Written instruction
Using the listing below, select the lines with the word "Python" and copy them.

━━ Input records

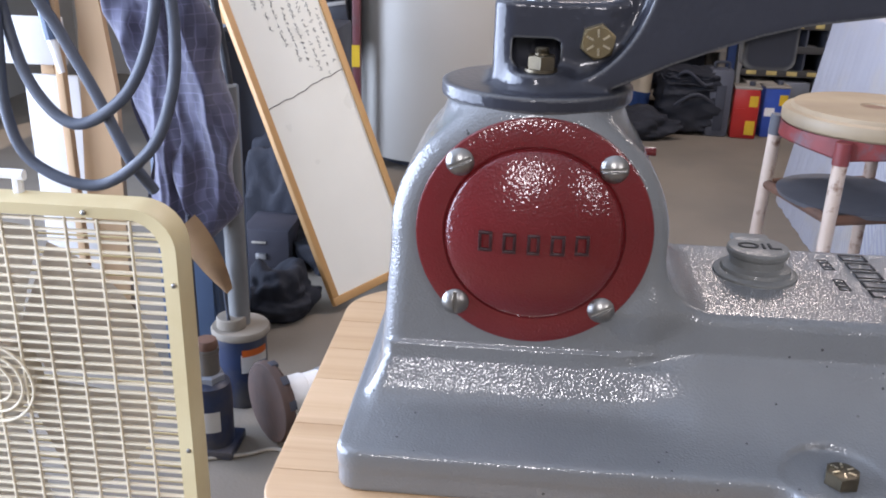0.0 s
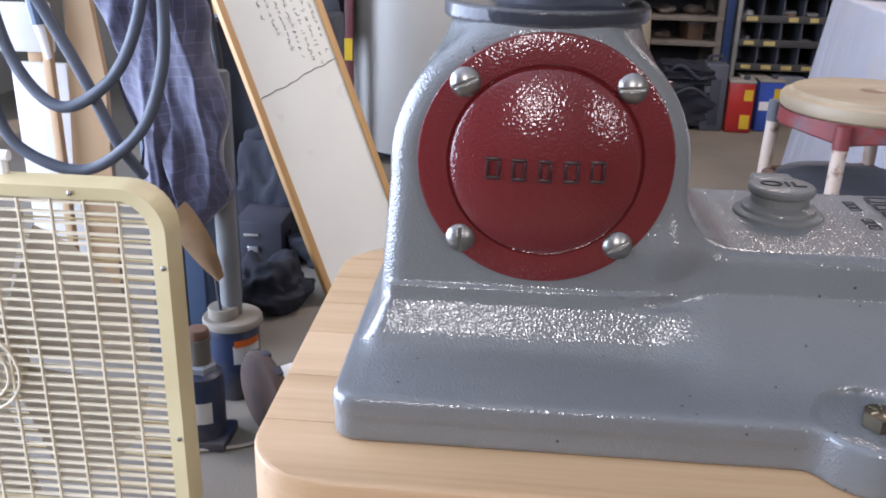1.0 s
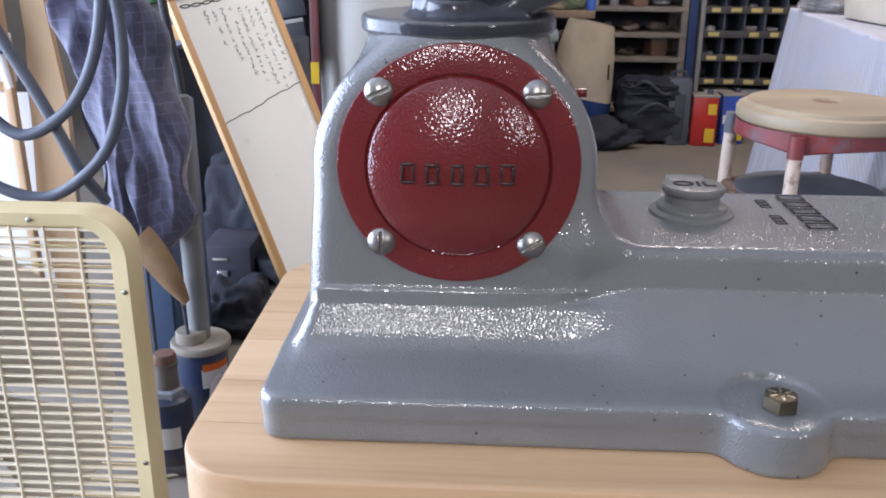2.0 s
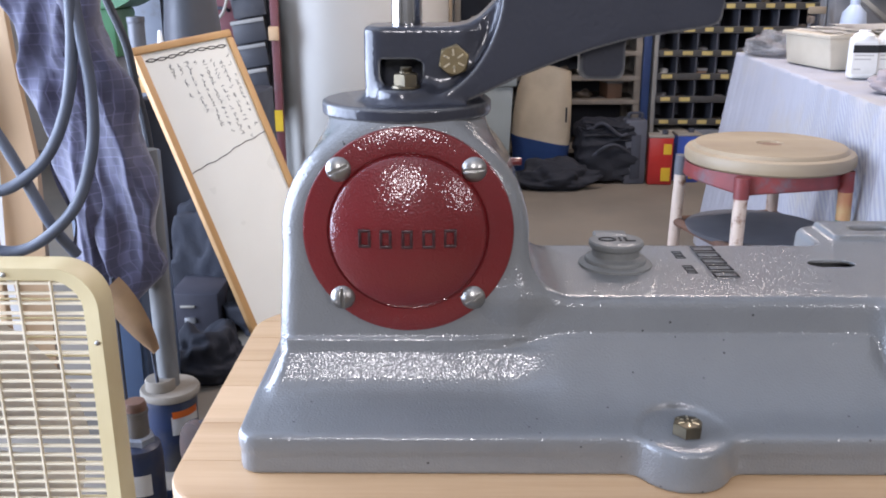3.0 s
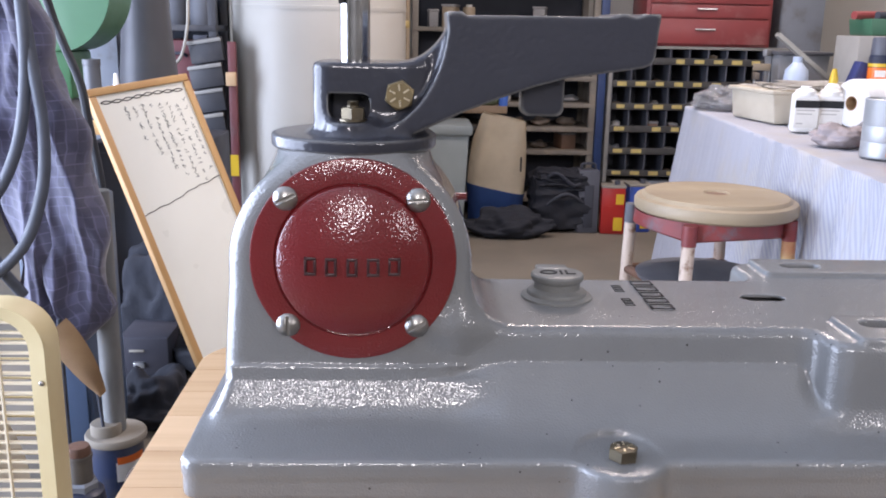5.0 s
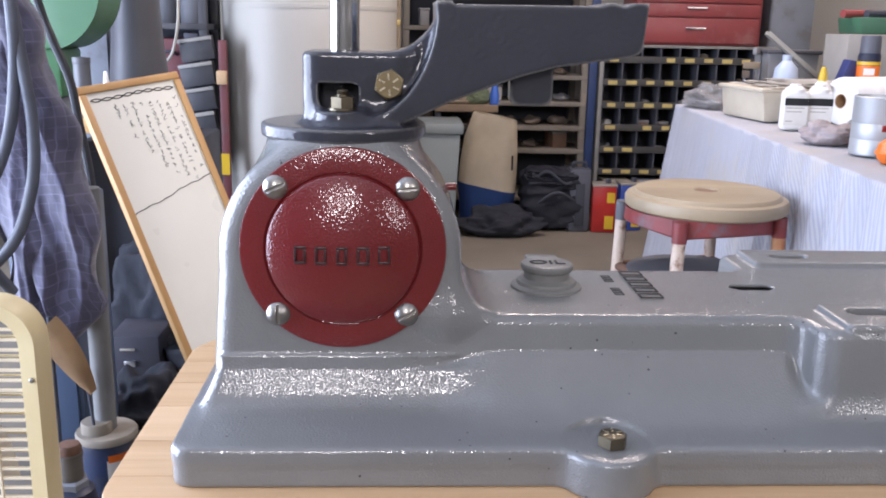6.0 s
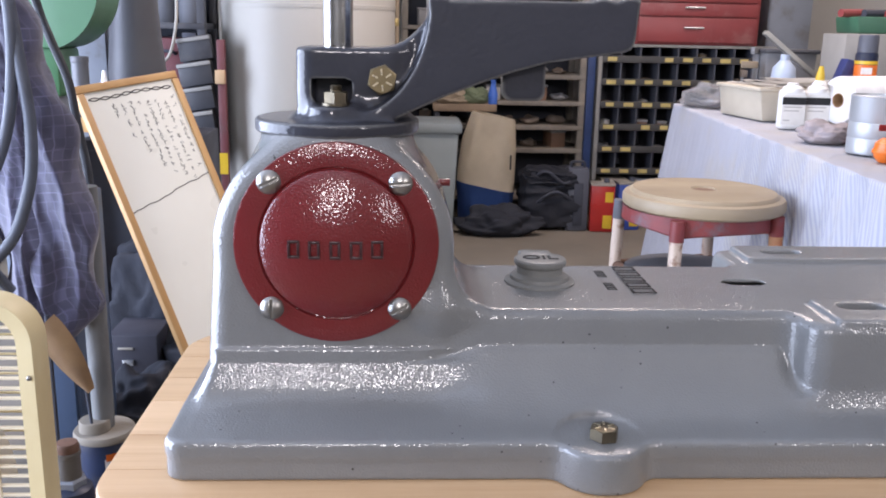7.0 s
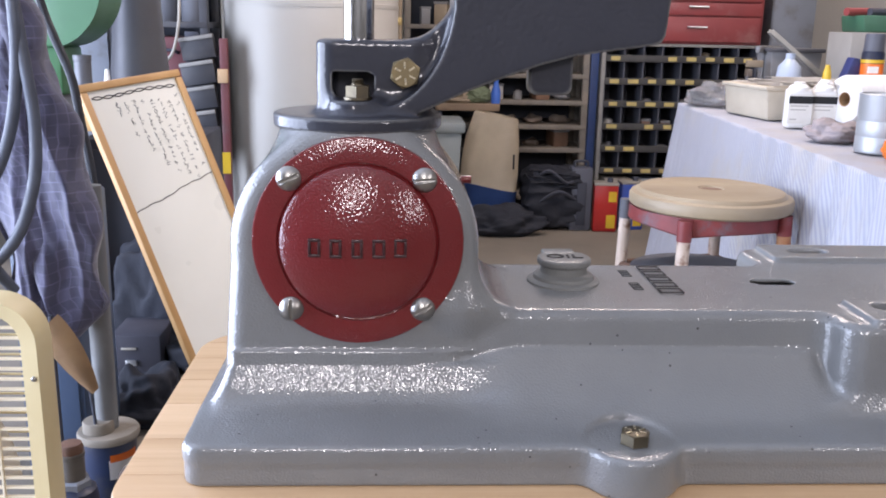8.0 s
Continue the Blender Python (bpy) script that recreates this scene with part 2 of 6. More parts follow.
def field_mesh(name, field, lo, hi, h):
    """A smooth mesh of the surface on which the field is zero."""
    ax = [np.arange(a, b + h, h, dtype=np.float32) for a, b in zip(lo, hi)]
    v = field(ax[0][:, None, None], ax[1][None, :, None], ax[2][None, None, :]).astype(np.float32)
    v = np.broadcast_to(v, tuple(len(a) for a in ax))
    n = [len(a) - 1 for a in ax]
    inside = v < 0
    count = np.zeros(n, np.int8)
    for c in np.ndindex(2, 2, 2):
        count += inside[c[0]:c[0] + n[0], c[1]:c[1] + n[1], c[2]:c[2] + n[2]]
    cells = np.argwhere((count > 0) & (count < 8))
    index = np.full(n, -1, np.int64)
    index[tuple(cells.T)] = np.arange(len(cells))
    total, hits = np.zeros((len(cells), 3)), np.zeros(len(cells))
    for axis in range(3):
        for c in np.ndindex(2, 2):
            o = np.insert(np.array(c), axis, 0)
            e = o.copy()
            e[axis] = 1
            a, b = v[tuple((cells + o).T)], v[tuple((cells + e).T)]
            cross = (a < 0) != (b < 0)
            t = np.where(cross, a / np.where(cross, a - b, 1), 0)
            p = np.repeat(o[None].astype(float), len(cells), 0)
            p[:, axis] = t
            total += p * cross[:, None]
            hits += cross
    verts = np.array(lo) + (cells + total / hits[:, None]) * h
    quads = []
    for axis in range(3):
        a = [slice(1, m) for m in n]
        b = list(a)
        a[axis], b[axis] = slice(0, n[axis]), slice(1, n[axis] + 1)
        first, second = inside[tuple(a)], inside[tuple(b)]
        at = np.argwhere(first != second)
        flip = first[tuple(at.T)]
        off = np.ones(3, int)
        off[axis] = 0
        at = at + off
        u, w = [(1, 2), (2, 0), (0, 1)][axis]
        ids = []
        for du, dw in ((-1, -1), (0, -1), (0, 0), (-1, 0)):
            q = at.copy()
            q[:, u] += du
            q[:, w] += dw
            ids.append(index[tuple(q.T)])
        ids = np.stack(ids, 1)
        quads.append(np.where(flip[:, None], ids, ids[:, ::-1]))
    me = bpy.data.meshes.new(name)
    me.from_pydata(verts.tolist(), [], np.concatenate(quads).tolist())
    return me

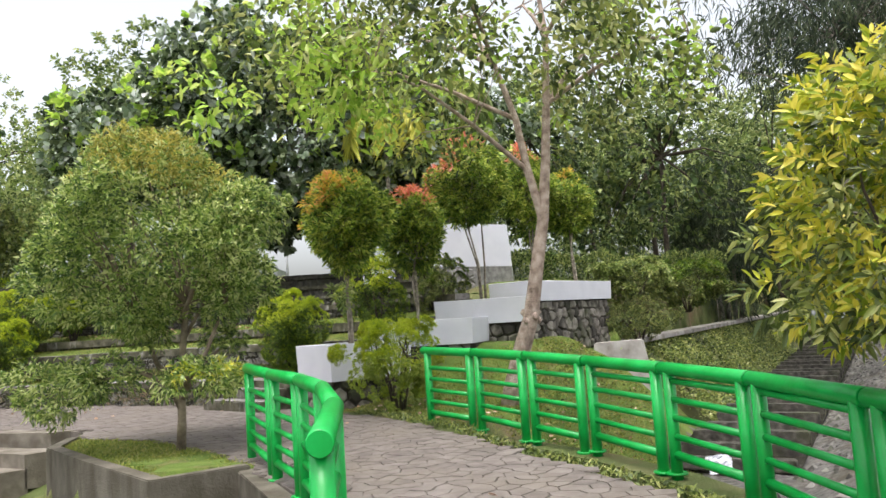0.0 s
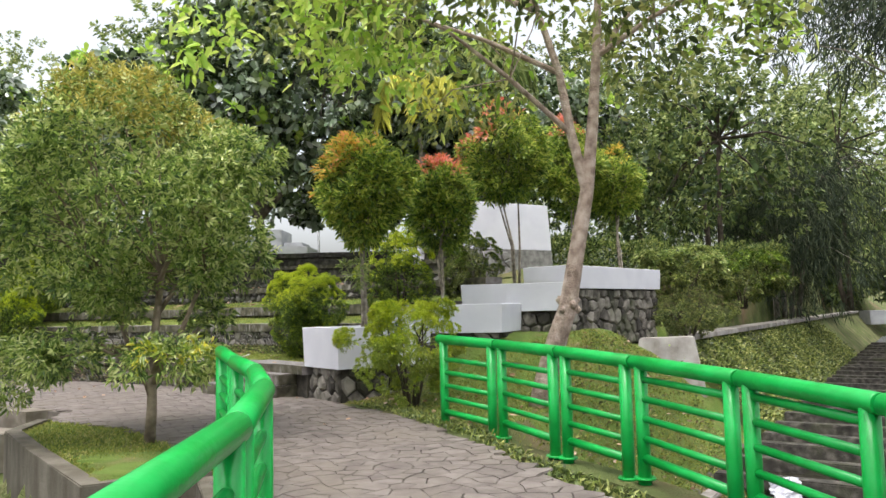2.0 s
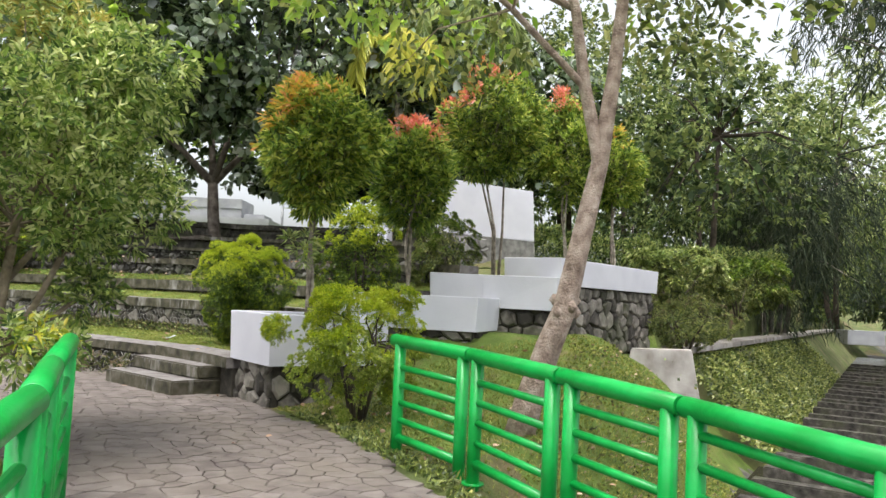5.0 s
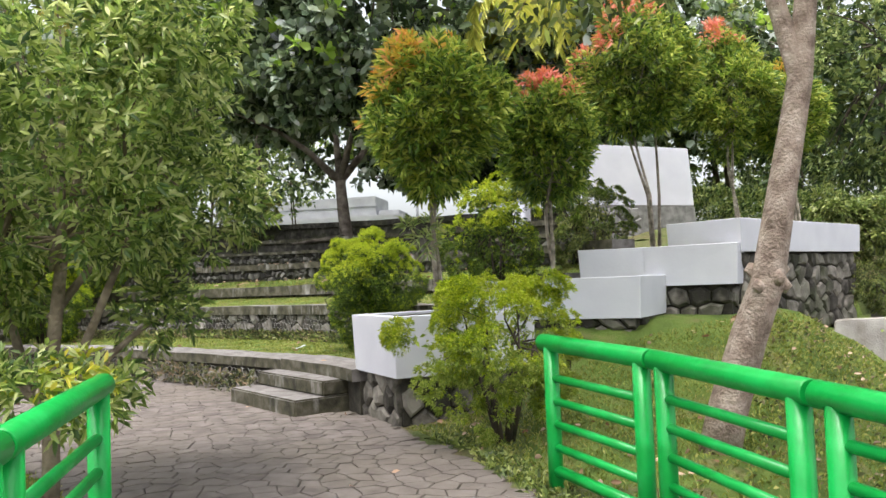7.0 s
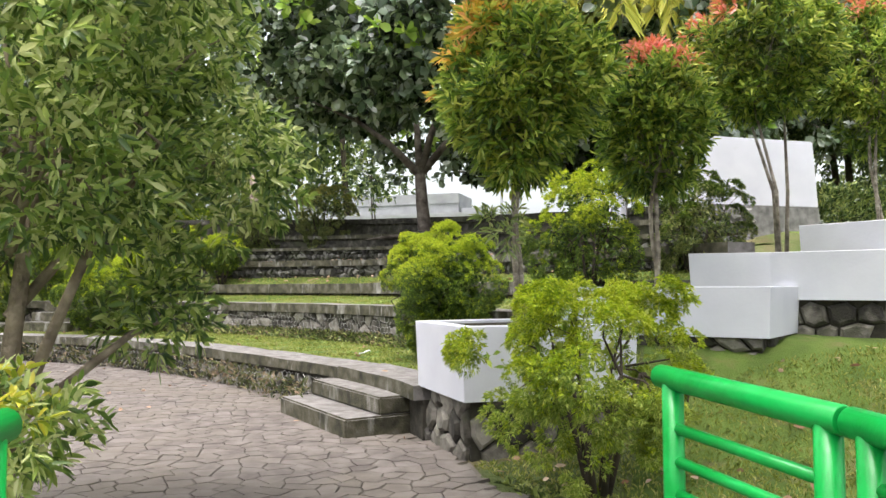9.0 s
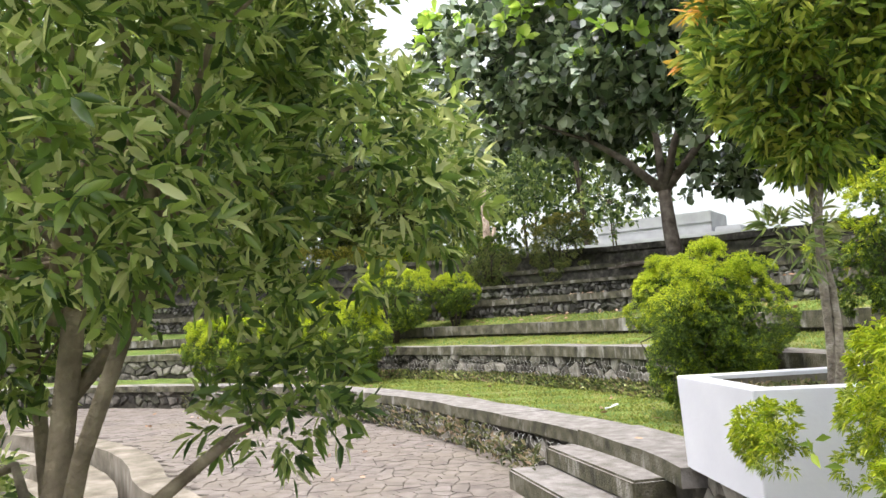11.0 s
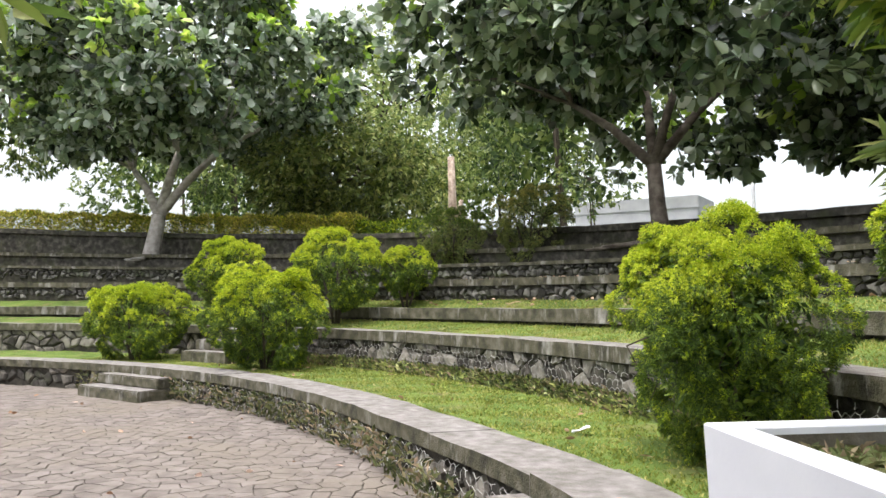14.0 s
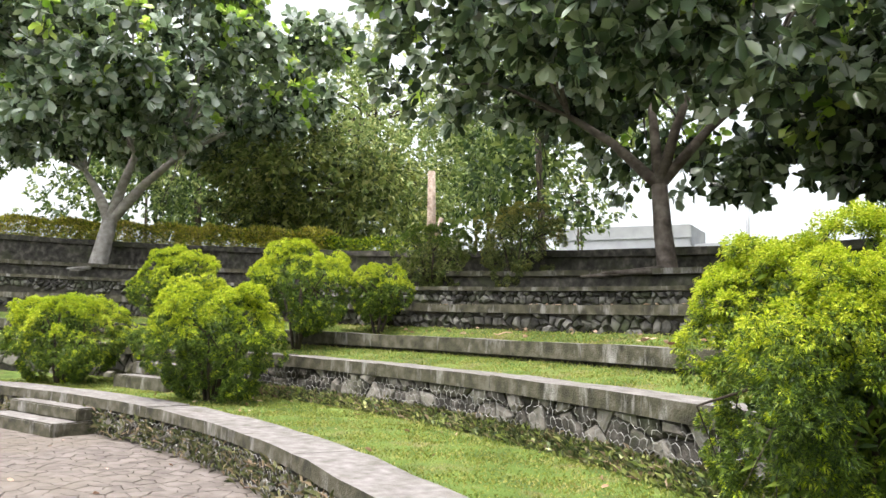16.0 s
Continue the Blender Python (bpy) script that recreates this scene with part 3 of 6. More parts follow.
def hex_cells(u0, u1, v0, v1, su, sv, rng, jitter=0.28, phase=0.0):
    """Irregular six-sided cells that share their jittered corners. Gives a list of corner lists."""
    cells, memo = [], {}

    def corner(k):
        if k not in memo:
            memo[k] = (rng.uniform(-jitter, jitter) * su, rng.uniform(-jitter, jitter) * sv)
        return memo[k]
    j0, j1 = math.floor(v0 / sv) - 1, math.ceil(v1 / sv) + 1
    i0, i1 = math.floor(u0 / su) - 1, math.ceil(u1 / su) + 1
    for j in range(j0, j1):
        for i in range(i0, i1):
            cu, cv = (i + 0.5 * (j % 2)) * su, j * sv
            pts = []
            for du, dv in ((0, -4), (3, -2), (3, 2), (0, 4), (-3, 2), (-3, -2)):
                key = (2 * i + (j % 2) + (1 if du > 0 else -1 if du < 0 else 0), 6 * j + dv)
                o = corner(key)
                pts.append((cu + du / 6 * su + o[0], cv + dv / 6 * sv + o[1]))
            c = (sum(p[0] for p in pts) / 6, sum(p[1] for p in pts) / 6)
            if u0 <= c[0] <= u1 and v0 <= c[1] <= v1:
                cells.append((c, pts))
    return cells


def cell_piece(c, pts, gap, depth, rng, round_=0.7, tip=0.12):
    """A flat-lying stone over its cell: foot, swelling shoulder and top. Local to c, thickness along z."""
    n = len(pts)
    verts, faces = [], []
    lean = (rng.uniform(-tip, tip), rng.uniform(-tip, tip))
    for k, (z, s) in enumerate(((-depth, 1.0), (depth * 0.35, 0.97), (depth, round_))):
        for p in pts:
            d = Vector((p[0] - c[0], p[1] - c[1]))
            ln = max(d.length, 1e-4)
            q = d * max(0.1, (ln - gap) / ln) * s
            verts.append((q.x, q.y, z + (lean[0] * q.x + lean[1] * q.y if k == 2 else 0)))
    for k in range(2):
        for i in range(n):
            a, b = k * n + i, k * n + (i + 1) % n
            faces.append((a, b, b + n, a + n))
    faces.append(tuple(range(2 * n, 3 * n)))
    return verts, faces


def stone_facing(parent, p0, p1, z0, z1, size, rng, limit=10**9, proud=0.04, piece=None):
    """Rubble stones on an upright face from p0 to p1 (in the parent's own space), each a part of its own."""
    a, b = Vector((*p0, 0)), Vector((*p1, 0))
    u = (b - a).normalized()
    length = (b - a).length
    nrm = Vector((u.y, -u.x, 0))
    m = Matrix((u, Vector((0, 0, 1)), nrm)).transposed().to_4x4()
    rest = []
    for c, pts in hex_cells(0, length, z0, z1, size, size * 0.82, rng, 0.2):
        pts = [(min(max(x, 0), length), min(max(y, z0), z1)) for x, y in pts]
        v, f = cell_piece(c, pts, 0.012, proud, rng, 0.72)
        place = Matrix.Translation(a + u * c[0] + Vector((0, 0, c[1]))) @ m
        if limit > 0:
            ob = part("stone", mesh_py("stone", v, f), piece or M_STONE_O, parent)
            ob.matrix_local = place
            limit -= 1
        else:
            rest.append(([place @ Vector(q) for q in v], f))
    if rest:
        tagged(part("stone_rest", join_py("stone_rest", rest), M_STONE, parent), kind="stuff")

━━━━

Result
Continue the Blender Python (bpy) script that recreates this scene with part 2 of 6. More parts follow.
Continue the Blender Python (bpy) script that recreates this scene with part 3 of 6. More parts follow.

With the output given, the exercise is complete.